Nrama: You've done quite a bit of Marvel work over the years, including many major miniseries, specials and a stint on , but this is unique in that it's you coming on board an ongoing series with a fresh start, and the potential for a long run. How significant is this type of opportunity for you in your career? Do you see Journey Into Mystery as a distinctly different type of project for you?

Immonen: Man, any job in this market is a significant opportunity. But as far as the long run? I honestly can't, and don't, think of it in those terms. I'm just taking it one arc at a time.

 

So, am I looking 20 issues down the pipe? No. But there are ways, in a story, to just kind of say to yourself, "I'm just going to leave this here for later… just in case." And maybe nobody even notices.
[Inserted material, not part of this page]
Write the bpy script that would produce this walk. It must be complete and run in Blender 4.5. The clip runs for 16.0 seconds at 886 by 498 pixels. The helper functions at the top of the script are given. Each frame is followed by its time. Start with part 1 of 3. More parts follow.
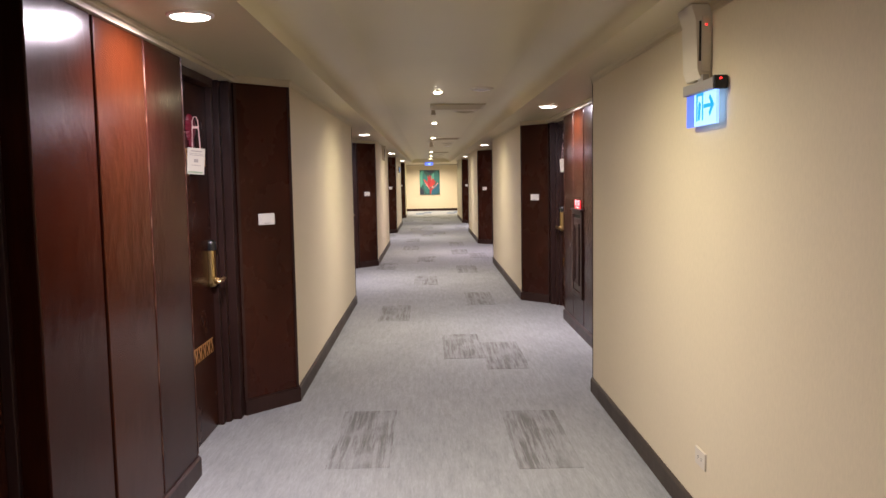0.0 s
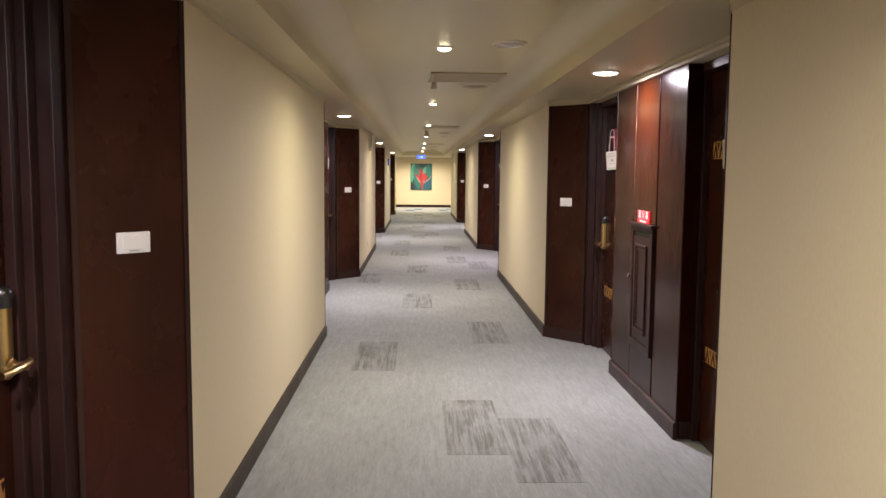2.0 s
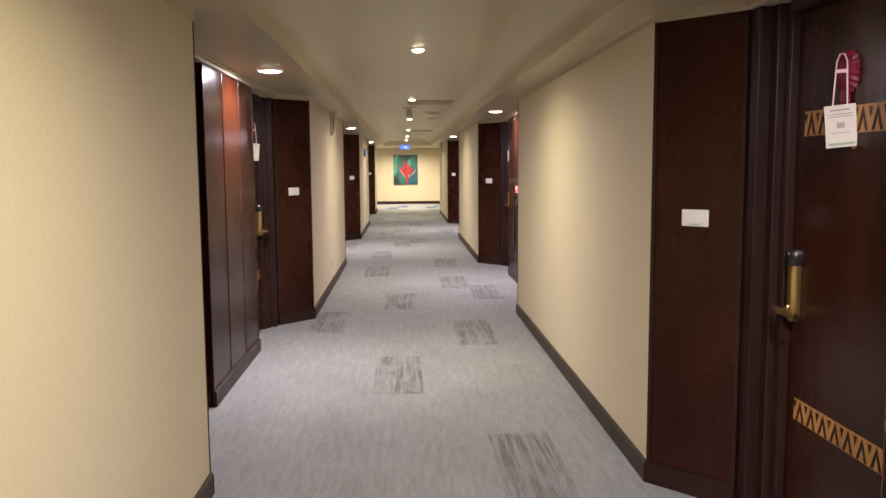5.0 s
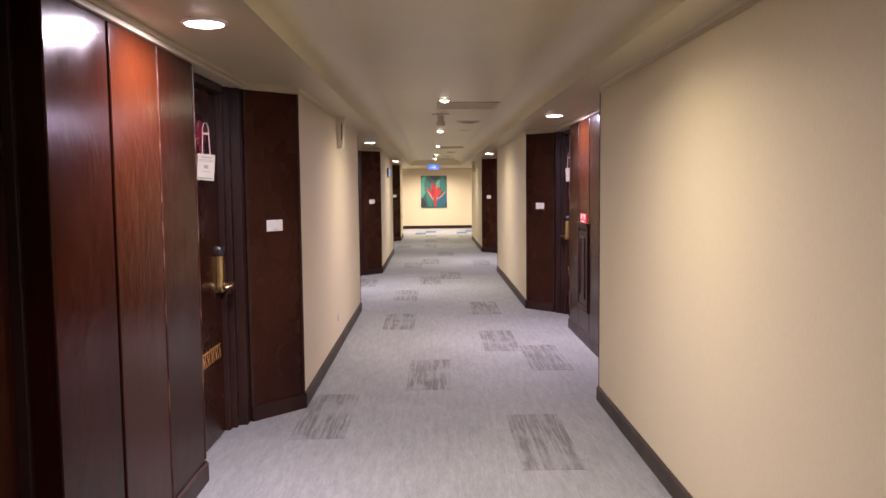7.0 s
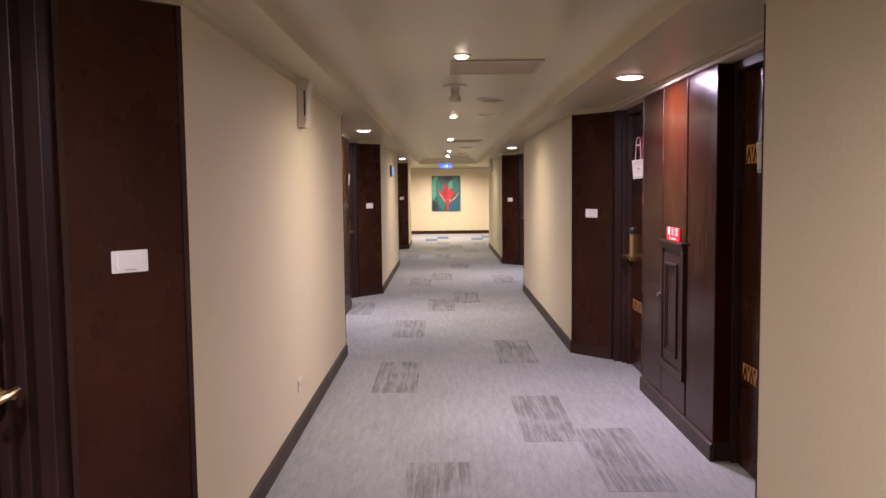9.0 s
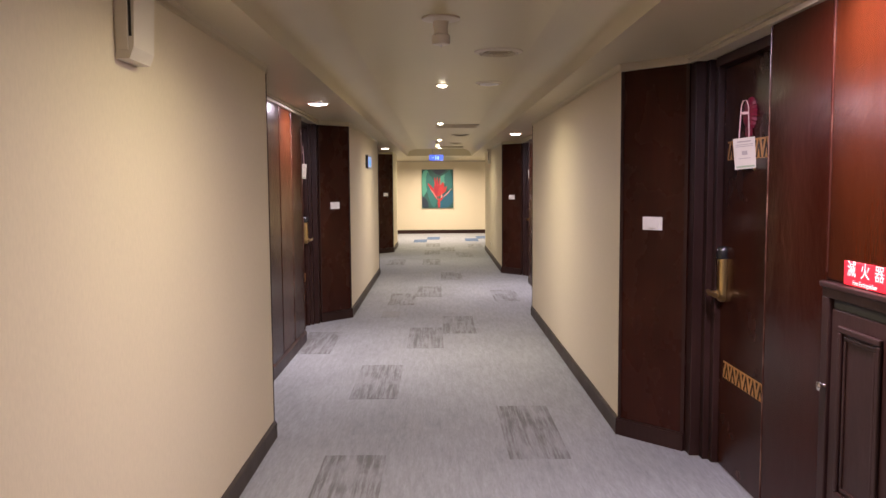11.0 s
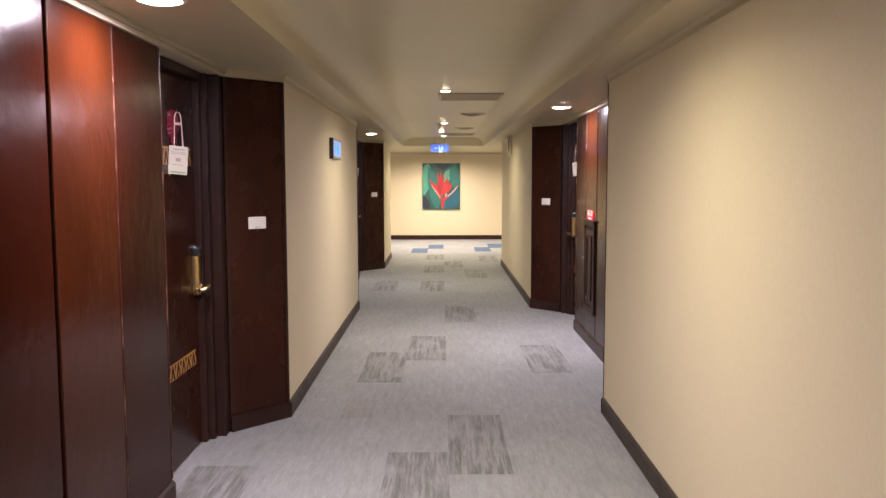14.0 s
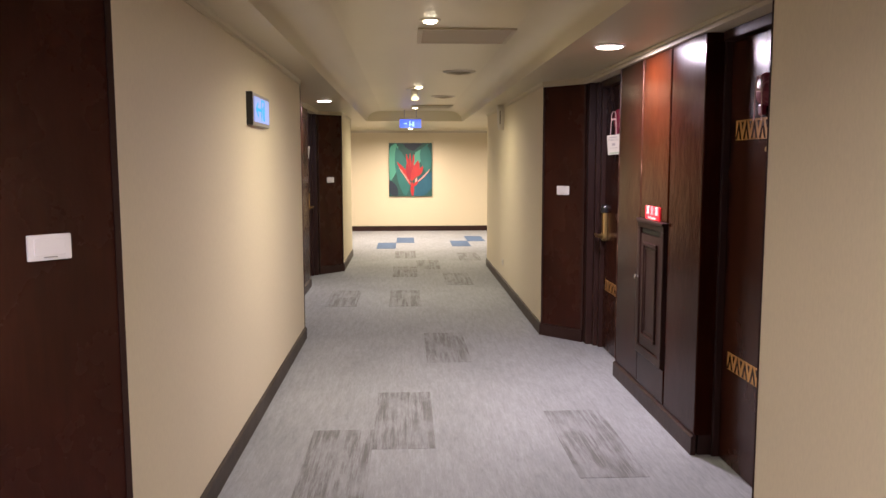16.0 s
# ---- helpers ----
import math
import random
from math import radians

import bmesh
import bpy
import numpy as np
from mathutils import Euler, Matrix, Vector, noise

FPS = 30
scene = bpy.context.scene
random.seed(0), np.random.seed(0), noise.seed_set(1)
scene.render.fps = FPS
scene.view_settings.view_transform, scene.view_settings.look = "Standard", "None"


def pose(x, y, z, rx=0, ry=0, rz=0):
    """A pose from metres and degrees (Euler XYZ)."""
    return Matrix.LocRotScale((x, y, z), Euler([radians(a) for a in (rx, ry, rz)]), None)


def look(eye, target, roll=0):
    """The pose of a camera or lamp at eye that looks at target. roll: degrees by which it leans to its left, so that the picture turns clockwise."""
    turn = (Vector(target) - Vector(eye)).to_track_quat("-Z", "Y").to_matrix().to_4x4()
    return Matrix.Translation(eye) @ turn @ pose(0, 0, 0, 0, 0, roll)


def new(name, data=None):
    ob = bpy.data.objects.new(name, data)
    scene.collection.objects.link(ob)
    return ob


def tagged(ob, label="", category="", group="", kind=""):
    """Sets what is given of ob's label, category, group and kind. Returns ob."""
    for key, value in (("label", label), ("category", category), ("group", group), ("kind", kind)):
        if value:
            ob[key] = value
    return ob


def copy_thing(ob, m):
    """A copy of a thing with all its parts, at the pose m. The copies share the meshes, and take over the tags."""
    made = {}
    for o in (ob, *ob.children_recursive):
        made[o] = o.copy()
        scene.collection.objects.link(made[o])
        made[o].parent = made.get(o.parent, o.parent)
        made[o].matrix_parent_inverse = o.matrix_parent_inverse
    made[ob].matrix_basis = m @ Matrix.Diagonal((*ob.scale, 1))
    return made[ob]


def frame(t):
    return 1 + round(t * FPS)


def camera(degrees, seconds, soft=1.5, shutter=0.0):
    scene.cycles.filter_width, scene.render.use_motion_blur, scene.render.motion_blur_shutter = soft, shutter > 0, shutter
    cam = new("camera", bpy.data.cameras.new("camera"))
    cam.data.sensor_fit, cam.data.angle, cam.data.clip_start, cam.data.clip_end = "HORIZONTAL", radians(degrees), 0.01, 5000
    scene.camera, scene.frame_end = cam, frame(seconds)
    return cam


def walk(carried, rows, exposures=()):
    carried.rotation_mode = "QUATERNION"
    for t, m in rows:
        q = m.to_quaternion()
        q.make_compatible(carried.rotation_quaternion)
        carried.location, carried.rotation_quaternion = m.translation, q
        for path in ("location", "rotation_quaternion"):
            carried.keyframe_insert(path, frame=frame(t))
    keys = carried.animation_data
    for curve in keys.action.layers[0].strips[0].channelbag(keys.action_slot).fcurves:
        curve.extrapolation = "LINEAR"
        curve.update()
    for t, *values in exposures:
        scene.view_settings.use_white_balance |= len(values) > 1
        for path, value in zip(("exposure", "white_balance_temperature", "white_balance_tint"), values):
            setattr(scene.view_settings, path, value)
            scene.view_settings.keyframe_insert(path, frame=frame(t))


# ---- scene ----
cam = camera(58.0, 16.0)
PATH = [
    (0, (-0.1, 1.247, 1.453), (-0.067, 3.239, 1.277), -1.0),
    (0.5, (-0.091, 1.817, 1.453), (-0.062, 3.807, 1.26), -0.5),
    (1, (-0.116, 2.413, 1.443), (-0.101, 4.404, 1.252), 0.6),
    (1.5, (-0.139, 2.977, 1.449), (-0.097, 4.967, 1.257), 0.2),
    (2, (-0.158, 3.563, 1.462), (-0.096, 5.553, 1.272), 0.5),
    (2.5, (-0.192, 4.128, 1.455), (-0.141, 6.117, 1.25), -0.6),
    (3, (-0.17, 4.7, 1.459), (-0.123, 6.687, 1.243), -0.1),
    (3.5, (-0.158, 5.293, 1.448), (-0.097, 7.28, 1.227), 0.3),
    (4, (-0.114, 5.929, 1.445), (-0.006, 7.913, 1.222), -0.1),
    (6.5, (-0.107, 8.921, 1.453), (-0.059, 10.914, 1.287), -0.8),
    (7, (-0.13, 9.523, 1.449), (-0.103, 11.517, 1.294), -0.6),
    (7.5, (-0.122, 10.126, 1.438), (-0.122, 12.121, 1.296), -0.7),
    (8, (-0.121, 10.771, 1.437), (-0.142, 12.766, 1.301), -0.6),
    (10.5, (-0.069, 13.839, 1.442), (-0.042, 15.831, 1.264), -0.7),
    (11, (-0.041, 14.443, 1.443), (-0.029, 16.436, 1.279), -0.4),
    (11.5, (-0.03, 15.11, 1.445), (-0.031, 17.107, 1.324), -0.2),
    (12, (-0.04, 15.71, 1.434), (-0.052, 17.707, 1.315), -0.6),
    (12.5, (-0.051, 16.296, 1.439), (-0.083, 18.289, 1.275), -0.9),
    (13, (-0.046, 16.905, 1.457), (-0.051, 18.895, 1.254), -0.5),
    (13.5, (0.0, 17.532, 1.481), (-0.001, 19.523, 1.29), 0.1),
    (14, (-0.035, 18.163, 1.476), (-0.032, 20.155, 1.3), -0.1),
    (14.5, (-0.076, 18.771, 1.471), (-0.067, 20.762, 1.281), -0.3),
    (15, (-0.152, 19.418, 1.442), (-0.109, 21.406, 1.229), -0.6),
    (15.5, (-0.142, 20.05, 1.447), (-0.039, 22.034, 1.222), -0.3),
    (16, (-0.142, 20.642, 1.449), (-0.051, 22.628, 1.232), -0.1),
]
TINTS = [(0, -0.02, 6250, 10), (0.5, -0.07, 6250, 10), (1.5, 0.06, 6300, 6), (3.5, -0.07, 6450, 3), (6.5, 0.05, 6200, 15), (7.5, -0.03, 6150, 19),
         (11, -0.12, 6200, 15), (12.5, 0.08, 6350, 9), (13, 0.10, 6300, 9), (14.5, 0.0, 6200, 15), (16, 0.01, 6150, 15)]
walk(cam, [(t, look(eye, target, roll)) for t, eye, target, roll in PATH], TINTS)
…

I think that you can finesse the details all you want but there are always things that develop, sometimes seemingly of their own accord, that are surprising and can lead elsewhere. (Cue the gentle lowing of alien livestock).

Nrama: With Amazing Spider-Man ending in December with issue #700, Journey Into Mystery will soon be the highest-numbered comic at Marvel. What (if anything) does that kind of benchmark mean to you? Is there a sense of pride, perhaps, attached to it, or would you rather have started your run with a new #1? Or does the number of book not matter to you?  

Immonen: I'm not unaware of how numbering (or renumbering) can affect a title, of course. I think it's quite great that JIM's current issue number speaks directly to its longevity. And I do feel like I'm adding links to the chain of a title, which is enormously gratifying.

But ultimately, does the actual number of a book matter to me? Not really, and not least of which because it's part of a set of decisions that really doesn't directly affect what I put on the page. But that's maybe a little easy for me to say because I've been given a pretty great opportunity to blast off in a new direction.